# Collected data
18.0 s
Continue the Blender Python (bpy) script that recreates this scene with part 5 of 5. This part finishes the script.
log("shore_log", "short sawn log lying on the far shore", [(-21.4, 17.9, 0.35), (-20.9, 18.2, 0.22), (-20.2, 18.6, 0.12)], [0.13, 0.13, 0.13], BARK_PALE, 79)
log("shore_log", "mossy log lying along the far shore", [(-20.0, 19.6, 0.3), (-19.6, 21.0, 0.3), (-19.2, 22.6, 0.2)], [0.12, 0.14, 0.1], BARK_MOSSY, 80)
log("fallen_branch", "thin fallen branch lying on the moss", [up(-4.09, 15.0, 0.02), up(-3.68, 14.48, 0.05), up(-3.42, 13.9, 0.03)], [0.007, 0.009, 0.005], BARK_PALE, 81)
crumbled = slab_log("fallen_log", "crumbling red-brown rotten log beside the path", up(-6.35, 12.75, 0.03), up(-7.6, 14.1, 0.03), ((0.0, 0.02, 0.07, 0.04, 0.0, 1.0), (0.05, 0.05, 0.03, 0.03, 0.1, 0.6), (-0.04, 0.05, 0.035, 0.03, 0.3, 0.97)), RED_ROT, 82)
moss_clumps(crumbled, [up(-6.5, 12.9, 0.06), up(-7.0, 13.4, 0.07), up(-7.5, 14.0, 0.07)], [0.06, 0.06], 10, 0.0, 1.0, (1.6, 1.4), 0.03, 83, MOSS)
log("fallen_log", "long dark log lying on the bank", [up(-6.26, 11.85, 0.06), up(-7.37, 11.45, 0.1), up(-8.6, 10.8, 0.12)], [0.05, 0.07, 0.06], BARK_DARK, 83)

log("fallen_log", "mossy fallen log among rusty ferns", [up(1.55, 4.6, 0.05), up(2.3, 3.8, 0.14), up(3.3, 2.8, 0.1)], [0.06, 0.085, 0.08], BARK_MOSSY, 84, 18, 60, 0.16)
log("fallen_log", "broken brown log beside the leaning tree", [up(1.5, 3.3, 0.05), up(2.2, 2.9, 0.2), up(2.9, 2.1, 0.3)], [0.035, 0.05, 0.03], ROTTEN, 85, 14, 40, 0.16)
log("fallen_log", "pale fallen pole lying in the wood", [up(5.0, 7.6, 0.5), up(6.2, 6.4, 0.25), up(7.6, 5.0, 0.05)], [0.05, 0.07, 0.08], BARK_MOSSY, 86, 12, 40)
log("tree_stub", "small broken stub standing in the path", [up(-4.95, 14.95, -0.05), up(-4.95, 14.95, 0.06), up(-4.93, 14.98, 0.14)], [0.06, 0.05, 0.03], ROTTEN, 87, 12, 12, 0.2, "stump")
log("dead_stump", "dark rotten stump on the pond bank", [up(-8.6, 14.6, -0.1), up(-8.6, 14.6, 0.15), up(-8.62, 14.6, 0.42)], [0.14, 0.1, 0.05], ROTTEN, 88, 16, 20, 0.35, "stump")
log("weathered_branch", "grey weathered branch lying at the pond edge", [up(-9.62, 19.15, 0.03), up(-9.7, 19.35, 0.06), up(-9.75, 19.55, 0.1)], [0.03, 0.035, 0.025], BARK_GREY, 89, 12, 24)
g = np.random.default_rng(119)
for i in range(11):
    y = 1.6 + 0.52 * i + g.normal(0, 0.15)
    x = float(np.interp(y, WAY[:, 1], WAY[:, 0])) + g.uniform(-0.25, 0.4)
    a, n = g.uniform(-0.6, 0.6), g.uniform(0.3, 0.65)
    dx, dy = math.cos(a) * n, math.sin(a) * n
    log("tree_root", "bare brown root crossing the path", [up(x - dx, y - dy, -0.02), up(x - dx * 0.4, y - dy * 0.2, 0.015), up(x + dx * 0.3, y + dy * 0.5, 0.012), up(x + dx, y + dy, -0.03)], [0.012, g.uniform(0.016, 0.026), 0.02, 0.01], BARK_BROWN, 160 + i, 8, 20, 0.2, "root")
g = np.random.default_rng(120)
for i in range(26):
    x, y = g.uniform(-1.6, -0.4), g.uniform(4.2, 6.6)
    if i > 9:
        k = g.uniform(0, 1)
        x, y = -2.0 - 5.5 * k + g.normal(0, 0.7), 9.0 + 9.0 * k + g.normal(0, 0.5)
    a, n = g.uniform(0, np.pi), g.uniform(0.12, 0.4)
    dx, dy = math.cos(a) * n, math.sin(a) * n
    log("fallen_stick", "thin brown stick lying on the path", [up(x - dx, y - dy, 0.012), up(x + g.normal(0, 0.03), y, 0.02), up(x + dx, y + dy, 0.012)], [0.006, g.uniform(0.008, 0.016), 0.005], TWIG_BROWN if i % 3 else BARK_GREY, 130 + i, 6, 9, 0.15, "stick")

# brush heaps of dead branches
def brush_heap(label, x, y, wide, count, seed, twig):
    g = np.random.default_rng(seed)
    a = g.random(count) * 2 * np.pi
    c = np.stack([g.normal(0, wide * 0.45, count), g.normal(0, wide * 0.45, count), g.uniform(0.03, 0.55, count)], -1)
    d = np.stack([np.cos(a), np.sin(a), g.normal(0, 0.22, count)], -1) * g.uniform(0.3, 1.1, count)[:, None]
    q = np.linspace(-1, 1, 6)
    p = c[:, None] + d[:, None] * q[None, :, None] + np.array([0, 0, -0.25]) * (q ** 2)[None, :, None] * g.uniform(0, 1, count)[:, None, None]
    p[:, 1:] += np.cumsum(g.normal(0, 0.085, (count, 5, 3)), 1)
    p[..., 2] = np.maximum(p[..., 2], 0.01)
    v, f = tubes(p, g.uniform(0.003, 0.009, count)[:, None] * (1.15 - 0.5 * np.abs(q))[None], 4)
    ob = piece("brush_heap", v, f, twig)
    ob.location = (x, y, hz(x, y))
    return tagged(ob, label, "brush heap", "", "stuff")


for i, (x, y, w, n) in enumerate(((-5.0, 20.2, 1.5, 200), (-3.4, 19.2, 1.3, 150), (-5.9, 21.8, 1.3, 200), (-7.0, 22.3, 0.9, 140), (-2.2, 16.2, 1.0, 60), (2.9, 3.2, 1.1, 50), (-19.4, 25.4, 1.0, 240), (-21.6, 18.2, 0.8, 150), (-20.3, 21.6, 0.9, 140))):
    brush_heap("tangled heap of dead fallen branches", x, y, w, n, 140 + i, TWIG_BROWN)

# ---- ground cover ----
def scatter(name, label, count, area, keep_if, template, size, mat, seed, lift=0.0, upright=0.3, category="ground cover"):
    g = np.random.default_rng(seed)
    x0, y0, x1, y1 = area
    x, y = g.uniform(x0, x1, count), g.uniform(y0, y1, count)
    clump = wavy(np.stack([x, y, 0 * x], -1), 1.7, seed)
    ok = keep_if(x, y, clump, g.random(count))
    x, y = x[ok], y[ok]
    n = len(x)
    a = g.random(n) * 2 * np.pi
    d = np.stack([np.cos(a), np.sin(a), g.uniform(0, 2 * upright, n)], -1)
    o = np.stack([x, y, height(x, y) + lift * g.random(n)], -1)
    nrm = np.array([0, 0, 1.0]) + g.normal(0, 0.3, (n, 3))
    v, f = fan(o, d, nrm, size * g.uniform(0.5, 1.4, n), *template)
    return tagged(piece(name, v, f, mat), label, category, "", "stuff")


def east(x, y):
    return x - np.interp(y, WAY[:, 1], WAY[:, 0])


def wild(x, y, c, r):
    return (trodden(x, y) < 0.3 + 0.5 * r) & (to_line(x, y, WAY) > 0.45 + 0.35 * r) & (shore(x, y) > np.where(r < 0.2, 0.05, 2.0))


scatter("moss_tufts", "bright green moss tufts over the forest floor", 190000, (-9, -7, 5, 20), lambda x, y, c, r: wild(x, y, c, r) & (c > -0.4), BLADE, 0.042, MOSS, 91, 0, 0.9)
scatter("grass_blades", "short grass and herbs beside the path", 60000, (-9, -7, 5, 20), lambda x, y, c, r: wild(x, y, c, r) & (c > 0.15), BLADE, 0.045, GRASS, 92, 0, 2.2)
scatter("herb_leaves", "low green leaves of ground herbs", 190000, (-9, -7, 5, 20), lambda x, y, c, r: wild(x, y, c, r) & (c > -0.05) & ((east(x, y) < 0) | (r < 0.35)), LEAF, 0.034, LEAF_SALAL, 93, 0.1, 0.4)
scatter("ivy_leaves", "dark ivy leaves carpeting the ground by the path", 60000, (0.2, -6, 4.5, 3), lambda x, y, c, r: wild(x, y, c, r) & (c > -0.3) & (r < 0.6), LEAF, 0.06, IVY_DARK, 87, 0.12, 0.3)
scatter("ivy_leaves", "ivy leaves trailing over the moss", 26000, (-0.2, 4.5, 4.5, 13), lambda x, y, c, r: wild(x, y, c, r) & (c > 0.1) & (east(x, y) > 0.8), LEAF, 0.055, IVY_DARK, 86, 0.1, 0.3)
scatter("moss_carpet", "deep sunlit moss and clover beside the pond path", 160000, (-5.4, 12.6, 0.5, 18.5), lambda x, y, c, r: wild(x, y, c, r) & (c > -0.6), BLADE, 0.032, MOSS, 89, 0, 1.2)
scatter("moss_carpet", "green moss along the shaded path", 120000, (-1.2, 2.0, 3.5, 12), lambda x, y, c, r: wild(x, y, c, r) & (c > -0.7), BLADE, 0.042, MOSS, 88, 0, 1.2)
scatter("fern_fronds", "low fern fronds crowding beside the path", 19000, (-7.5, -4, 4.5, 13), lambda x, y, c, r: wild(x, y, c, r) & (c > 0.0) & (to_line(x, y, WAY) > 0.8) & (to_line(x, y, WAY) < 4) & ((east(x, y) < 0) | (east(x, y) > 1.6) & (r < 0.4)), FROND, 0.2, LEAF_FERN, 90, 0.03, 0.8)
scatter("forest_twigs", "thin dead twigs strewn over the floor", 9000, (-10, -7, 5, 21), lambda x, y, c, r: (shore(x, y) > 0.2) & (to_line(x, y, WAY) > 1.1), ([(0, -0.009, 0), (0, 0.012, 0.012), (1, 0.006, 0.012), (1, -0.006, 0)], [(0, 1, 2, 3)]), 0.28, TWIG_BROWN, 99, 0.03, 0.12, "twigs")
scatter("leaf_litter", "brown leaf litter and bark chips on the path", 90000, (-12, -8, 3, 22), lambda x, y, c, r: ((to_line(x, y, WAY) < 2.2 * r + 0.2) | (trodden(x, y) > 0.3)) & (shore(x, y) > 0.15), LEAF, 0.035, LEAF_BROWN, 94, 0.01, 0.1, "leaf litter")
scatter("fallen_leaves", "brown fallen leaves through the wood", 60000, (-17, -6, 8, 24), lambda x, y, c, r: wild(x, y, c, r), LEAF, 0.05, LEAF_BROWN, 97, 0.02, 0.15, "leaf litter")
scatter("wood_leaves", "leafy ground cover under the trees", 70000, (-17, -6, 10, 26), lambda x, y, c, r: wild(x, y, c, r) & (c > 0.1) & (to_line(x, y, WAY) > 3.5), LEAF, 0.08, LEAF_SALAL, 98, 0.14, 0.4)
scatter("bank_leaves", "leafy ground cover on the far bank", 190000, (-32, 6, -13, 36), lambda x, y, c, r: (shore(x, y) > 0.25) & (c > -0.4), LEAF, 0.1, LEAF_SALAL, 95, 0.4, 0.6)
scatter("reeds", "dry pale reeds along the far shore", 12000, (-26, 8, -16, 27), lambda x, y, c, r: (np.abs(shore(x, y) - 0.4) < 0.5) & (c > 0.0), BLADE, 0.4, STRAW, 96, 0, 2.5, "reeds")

# Task brief
Set down verbatim only the lines between the start of the data above and the line with "0.06], BARK_DARK, 83)", both boundaries included.

# Response to the task
18.0 s
Continue the Blender Python (bpy) script that recreates this scene with part 5 of 5. This part finishes the script.
log("shore_log", "short sawn log lying on the far shore", [(-21.4, 17.9, 0.35), (-20.9, 18.2, 0.22), (-20.2, 18.6, 0.12)], [0.13, 0.13, 0.13], BARK_PALE, 79)
log("shore_log", "mossy log lying along the far shore", [(-20.0, 19.6, 0.3), (-19.6, 21.0, 0.3), (-19.2, 22.6, 0.2)], [0.12, 0.14, 0.1], BARK_MOSSY, 80)
log("fallen_branch", "thin fallen branch lying on the moss", [up(-4.09, 15.0, 0.02), up(-3.68, 14.48, 0.05), up(-3.42, 13.9, 0.03)], [0.007, 0.009, 0.005], BARK_PALE, 81)
crumbled = slab_log("fallen_log", "crumbling red-brown rotten log beside the path", up(-6.35, 12.75, 0.03), up(-7.6, 14.1, 0.03), ((0.0, 0.02, 0.07, 0.04, 0.0, 1.0), (0.05, 0.05, 0.03, 0.03, 0.1, 0.6), (-0.04, 0.05, 0.035, 0.03, 0.3, 0.97)), RED_ROT, 82)
moss_clumps(crumbled, [up(-6.5, 12.9, 0.06), up(-7.0, 13.4, 0.07), up(-7.5, 14.0, 0.07)], [0.06, 0.06], 10, 0.0, 1.0, (1.6, 1.4), 0.03, 83, MOSS)
log("fallen_log", "long dark log lying on the bank", [up(-6.26, 11.85, 0.06), up(-7.37, 11.45, 0.1), up(-8.6, 10.8, 0.12)], [0.05, 0.07, 0.06], BARK_DARK, 83)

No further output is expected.